Sunday, August 29, 2010

Vox Mando Guitar

In my post about Barney Kessel's guitars, I mentioned he had a luthier build a short scale twelve string neck from a Gibson twelve string guitar that was attached to a mandolin body.

This got me thinking about the Vox Mando Guitar.

This was a combination mandolin-guitar that allows you to play mandolin music while playing the left-hand fingerings like a guitar.

It was tuned like a regular guitar, but an octave up. A mandolin is tuned in fifths.

The very first instrument in recorded history that fits the mandolin-guitar definition is the mandolino Genovese, or Genoese mandolin, popular in the 1700's and 1800's in and around Genoa, Italy.


During that era in Italy, mandolins were all the rage. Different regions developed their own variations of mandolin, with a differing array of strings.

The Genoese mandolin was tuned like a guitar and had six courses of strings.  This meant each string was doubled and tuned the same, unlike a twelve string guitar in which the lower four strings are an octave apart.  The Genoese mandolin was tuned an octave higher than the guitar. 


In 1965 Vox Musical Instruments created the Vox Mando Guitar, sometimes known as the Octave Twelve.

Like it's mandolin predecessor, the Vox Mando-Guitar had a short scale neck with 17 frets, however the guitars strings were tuned like a twelve string guitar with the lower four courses doubled an octave apart and the top two strings doubled in unison. This provided a sound much like you would have if you capo'd a twelve string guitar at the twelfth fret.
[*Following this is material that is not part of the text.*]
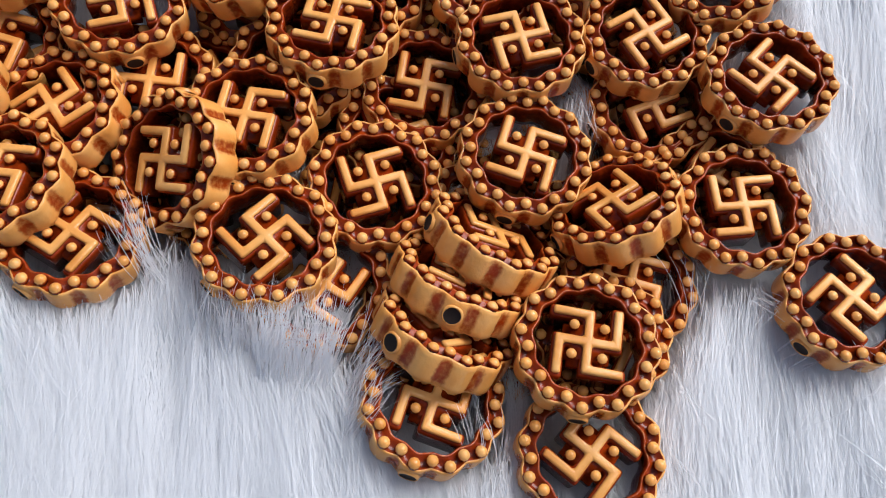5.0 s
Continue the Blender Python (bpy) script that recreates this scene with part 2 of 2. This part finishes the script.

It sounded nothing like a mandolin. Instead it had a big jangly sound especially when amplified through a Vox AC30.



The Mando Guitar was manufactured for Vox by Eko Guitars of Italy. I think some of it's design inspiration came from the Teisco May Queen guitar.

Back in the day, the Mando Guitar was not a hit for Vox since no artists of the day endorsed it. Although this advertisment states George Harrison played one. Brian Jones played one too.



The only guitarist I have seen use one is Buddy Miller.  I saw him and his wife Julie at a local club and Buddy used it on one song.



Despite it's lack of popularity, there are currently five companies that manufacturer twelve string mando guitars for sale.